Engagement Percent (Bonus metric!)
Okay, this isn’t a metric Facebook provides in their Pages to Watch panel, but you can easily calculate this yourself. Just take the Engagement This Week and divide it by the Total Page Likes. This will tell you exactly how well you are engaging your total audience for the week.
In this case, Writing Magazine would calculate to 0.47% (94 / 20,000) and Word Counter would calculate to 5.50% (44 / 800). This is a much better way to determine how well your page is doing versus your competitors, at least in terms of engagement.
There’s more to the Pages to Watch feature
If you see a competitor consistently beating your scores each week, head over to their page and see what they’re doing. Or better yet – Facebook provides another useful feature here where you can see what the top posts were this week for each competitor you are watching. Simply clicking on one of the pages brings up the following window.
Obviously, this is much easier than going to each page individually and trying to manually sort through to find the top performing posts for the week.

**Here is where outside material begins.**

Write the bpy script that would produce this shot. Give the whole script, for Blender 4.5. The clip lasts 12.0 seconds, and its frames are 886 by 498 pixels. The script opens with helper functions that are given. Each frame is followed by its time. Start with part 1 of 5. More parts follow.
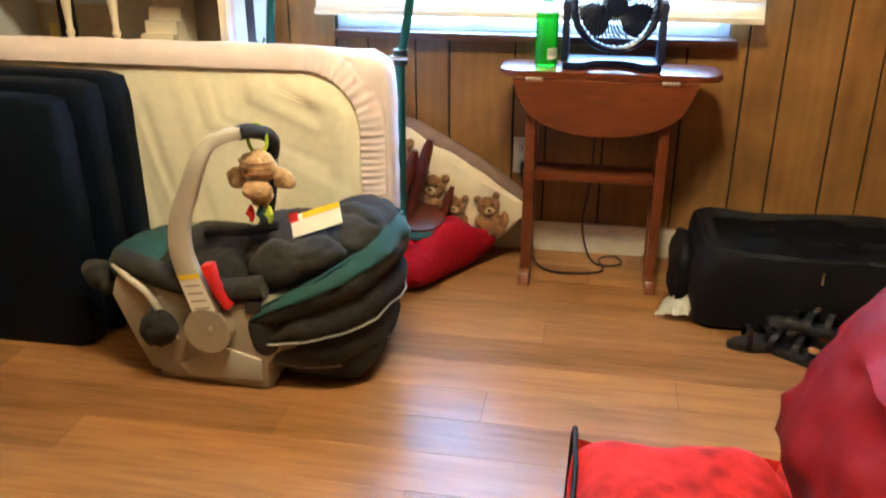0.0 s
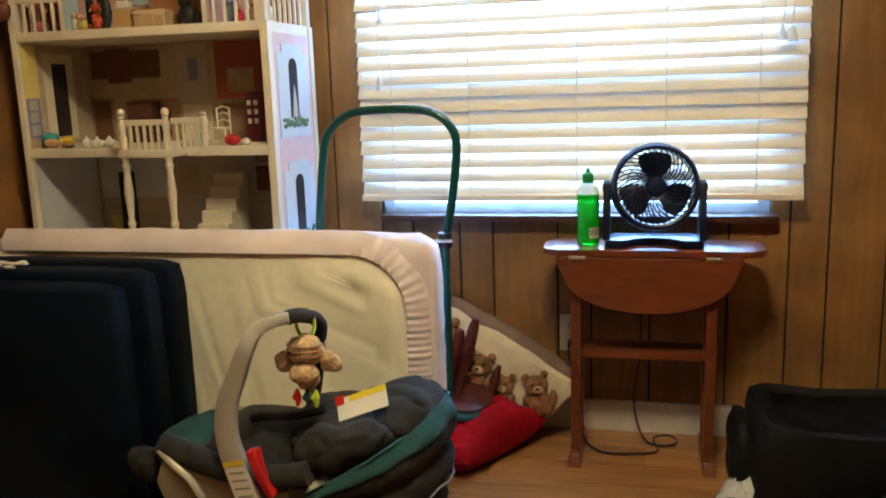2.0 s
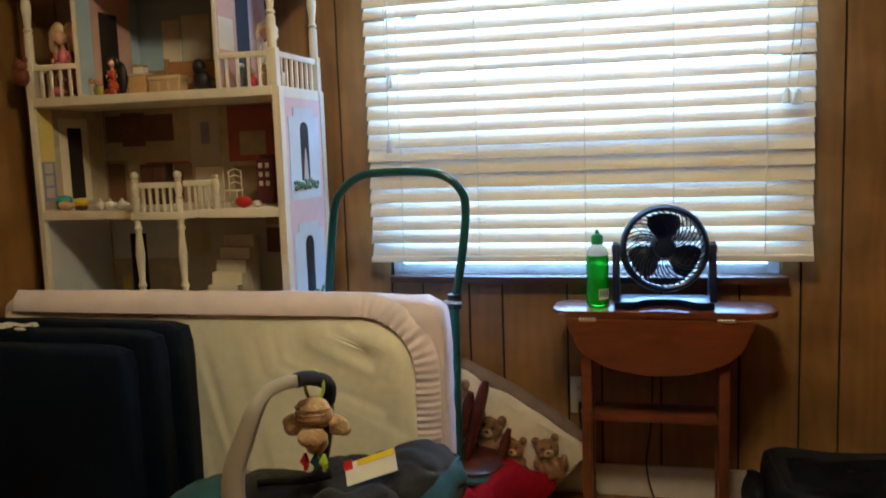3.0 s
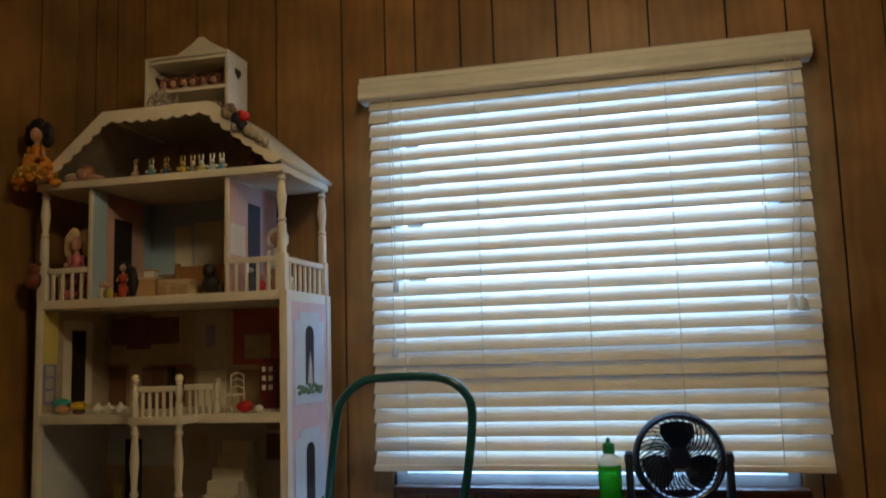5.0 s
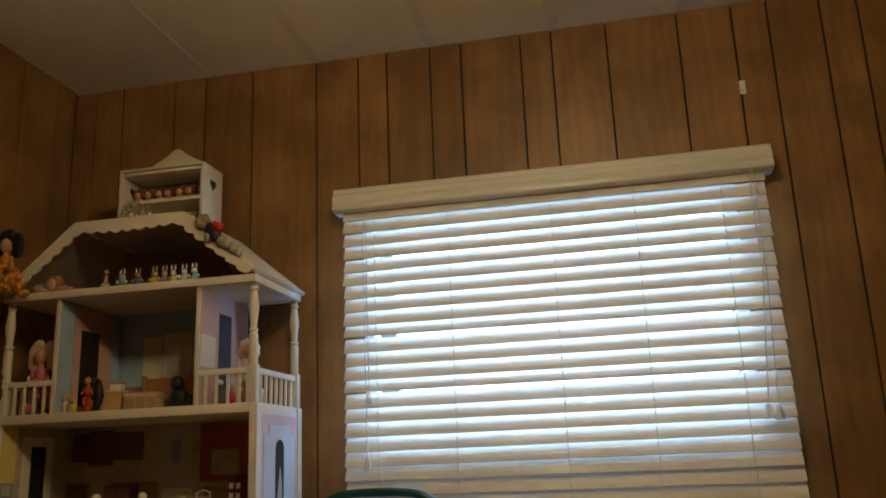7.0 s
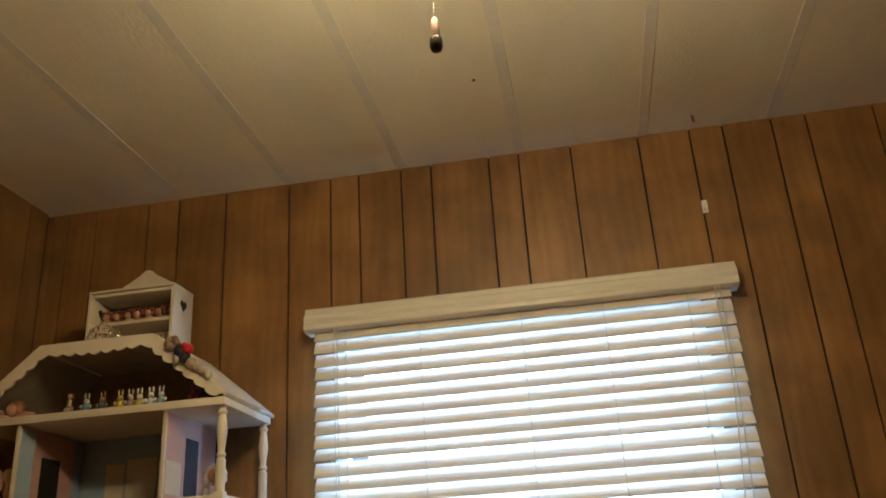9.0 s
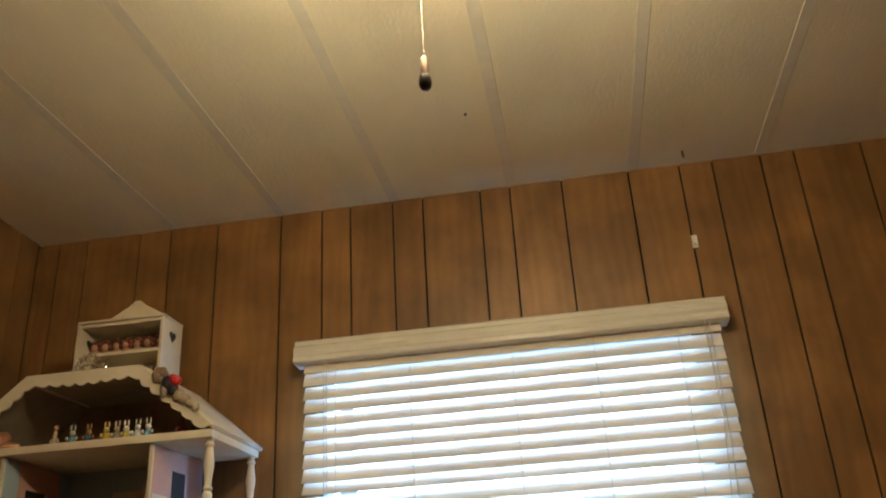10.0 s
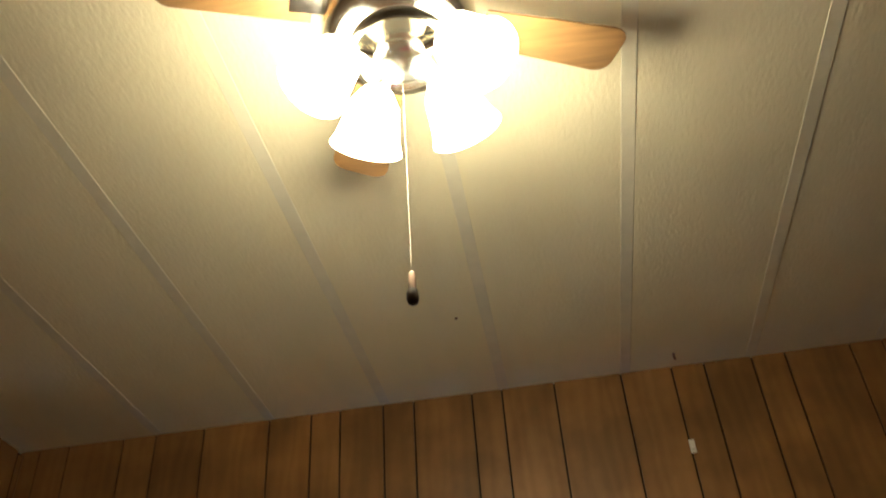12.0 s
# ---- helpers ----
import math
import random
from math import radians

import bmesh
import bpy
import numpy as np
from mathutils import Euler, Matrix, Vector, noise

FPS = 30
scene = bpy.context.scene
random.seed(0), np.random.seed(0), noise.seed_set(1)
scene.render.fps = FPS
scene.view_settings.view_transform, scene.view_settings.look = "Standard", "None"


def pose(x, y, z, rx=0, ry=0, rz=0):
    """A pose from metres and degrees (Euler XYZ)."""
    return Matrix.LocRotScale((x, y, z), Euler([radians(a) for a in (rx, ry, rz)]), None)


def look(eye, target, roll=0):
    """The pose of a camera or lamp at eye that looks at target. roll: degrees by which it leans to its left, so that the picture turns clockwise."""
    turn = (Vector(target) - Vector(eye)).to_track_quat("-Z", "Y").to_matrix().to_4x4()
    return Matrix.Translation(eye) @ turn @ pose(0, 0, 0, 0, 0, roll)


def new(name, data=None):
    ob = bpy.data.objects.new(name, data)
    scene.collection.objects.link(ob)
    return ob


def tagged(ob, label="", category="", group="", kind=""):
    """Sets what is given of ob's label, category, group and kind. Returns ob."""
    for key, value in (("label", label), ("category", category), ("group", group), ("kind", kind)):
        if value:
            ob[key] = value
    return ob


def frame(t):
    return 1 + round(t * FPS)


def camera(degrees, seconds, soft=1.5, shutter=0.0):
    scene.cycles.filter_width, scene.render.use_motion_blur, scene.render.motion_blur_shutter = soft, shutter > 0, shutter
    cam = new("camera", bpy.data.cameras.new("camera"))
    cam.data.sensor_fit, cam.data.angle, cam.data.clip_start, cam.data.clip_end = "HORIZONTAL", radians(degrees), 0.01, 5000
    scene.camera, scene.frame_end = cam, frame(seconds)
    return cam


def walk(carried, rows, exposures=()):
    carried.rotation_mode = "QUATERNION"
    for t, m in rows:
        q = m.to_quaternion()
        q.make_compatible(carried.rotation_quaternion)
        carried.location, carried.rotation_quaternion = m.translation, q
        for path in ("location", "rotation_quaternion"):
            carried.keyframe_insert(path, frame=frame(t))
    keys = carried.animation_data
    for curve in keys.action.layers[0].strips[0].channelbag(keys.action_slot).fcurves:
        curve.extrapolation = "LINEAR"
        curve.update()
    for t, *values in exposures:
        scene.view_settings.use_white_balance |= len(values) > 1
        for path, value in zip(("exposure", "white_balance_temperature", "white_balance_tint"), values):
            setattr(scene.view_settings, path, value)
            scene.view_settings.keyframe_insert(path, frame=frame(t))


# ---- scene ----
cam = camera(55.5, 12.0, soft=1.8, shutter=0.5)
PATH = [
    (0, (0.203, -2.583, 1.076), (-0.128, -0.769, 0.301), 0.0),
    (0.5, (0.205, -2.584, 1.084), (-0.155, -0.729, 0.426), -0.7),
    (1, (0.206, -2.585, 1.086), (-0.179, -0.696, 0.556), -1.2),
    (1.5, (0.203, -2.581, 1.088), (-0.235, -0.679, 0.652), -2.0),
    (2, (0.204, -2.58, 1.089), (-0.252, -0.669, 0.711), -1.9),
    (2.5, (0.204, -2.582, 1.093), (-0.241, -0.657, 0.786), -2.2),
    (3, (0.202, -2.581, 1.096), (-0.274, -0.653, 0.857), -2.0),
    (4.8, (0.185, -2.571, 1.092), (-0.29, -0.639, 1.295), -1.4),
    (5, (0.19, -2.562, 1.099), (-0.279, -0.633, 1.34), -1.7),
    (5.5, (0.186, -2.561, 1.104), (-0.258, -0.639, 1.431), -1.8),
    (6, (0.183, -2.559, 1.101), (-0.225, -0.641, 1.495), -2.0),
    (6.5, (0.182, -2.557, 1.098), (-0.218, -0.65, 1.547), -2.1),
    (8.3, (0.193, -2.57, 1.114), (-0.118, -0.708, 1.773), -3.2),
    (8.5, (0.188, -2.57, 1.11), (-0.111, -0.721, 1.81), -3.2),
    (9, (0.186, -2.571, 1.109), (-0.105, -0.739, 1.858), -3.6),
    (9.5, (0.186, -2.572, 1.113), (-0.104, -0.747, 1.879), -3.5),
    (10, (0.195, -2.575, 1.115), (-0.072, -0.767, 1.929), -3.4),
    (10.5, (0.197, -2.579, 1.127), (-0.045, -0.811, 2.031), -2.9),
    (11, (0.207, -2.58, 1.135), (-0.015, -0.861, 2.132), -2.9),
    (11.5, (0.208, -2.582, 1.136), (0.001, -0.921, 2.248), -3.5),
    (12, (0.208, -2.584, 1.138), (0.016, -1.007, 2.342), -4.3),
]
EXPOSURES = [(0, 1.82, 6450, 9), (0.5, 1.82, 6450, 9), (1, 1.62, 6450, 9), (1.5, 1.28, 6400, 8), (2.5, 0.6, 6350, 8), (3.2, 0.22, 6350, 8), (4.8, -0.66, 6750, 9), (5.5, -0.68, 6900, 10), (6.5, -0.64, 7150, 12), (8.4, -0.22, 7000, 12), (9.5, 0.02, 6950, 12), (10.5, 0.08, 6450, 9), (11.3, 0.04, 6350, 8), (12, -0.44, 6300, 7)]
walk(cam, [(t, look(eye, target, roll)) for t, eye, target, roll in PATH], EXPOSURES)

# ---- world and light ----
world = bpy.data.worlds.new("world")
scene.world = world
world.use_nodes = True
wn = world.node_tree
sky = wn.nodes.new("ShaderNodeTexSky")
sky.sky_type = "NISHITA"
sky.sun_disc = False
sky.sun_elevation, sky.sun_rotation = radians(50), radians(180)
wn.links.new(sky.outputs[0], wn.nodes["Background"].inputs[0])
wn.nodes["Background"].inputs[1].default_value = 0.12
sun_data = bpy.data.lights.new("sun", "SUN")
sun_data.energy, sun_data.angle, sun_data.color = 2.5, radians(0.6), (1.0, 0.95, 0.86)
sun = new("sun", sun_data)
sun.matrix_world = look((0, -20, 24), (0, 0, 0))
# daylight standing in the window's opening
day_data = bpy.data.lights.new("window_daylight", "AREA")
day_data.shape, day_data.size, day_data.size_y = "RECTANGLE", 1.2, 1.25
day_data.energy, day_data.color = 72.0, (0.275, 0.53, 1.0)
day = new("window_daylight", day_data)
day.matrix_world = look((-0.02, 0.50, 1.36), (-0.02, -0.3, 1.26))
LAMP = 64.0
LAMP_COLOUR = (1.0, 0.855, 0.56)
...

You should consider doing this every week to get great inspiration for your own posts.
Postradamus has this same feature, but more flexible
Inside Postradamus you can search any Facebook page and automatically sort the posts by engagement.
You can even do so based on a certain date range. Allowing you to see which posts were most engaged with from last month or even last year.

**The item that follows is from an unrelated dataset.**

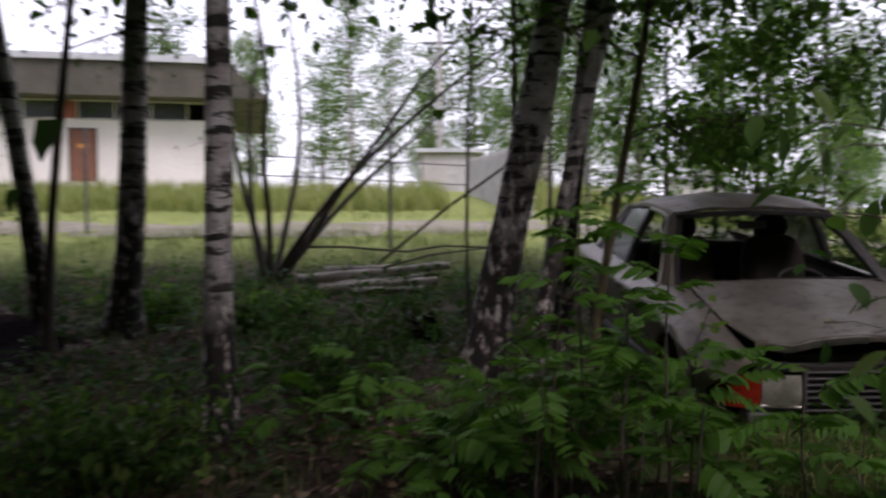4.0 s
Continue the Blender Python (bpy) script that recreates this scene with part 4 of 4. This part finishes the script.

Pro tip: Try searching for posts for example that your competitor posted during a holiday season last year, to get a great idea of what you should be posting this year!
Conclusion
Now that you know how to use the Pages to Watch insights feature from Facebook, use a spreadsheet or notepad and track the progress of each of the scores for both your own page and for your competitors.
Also keep an eye on which posts perform the best each week and tweak your own posting strategy to include these types of posts. This information will be invaluable in helping you grow a thriving page that given enough time and patience, will easily outgrow your competition.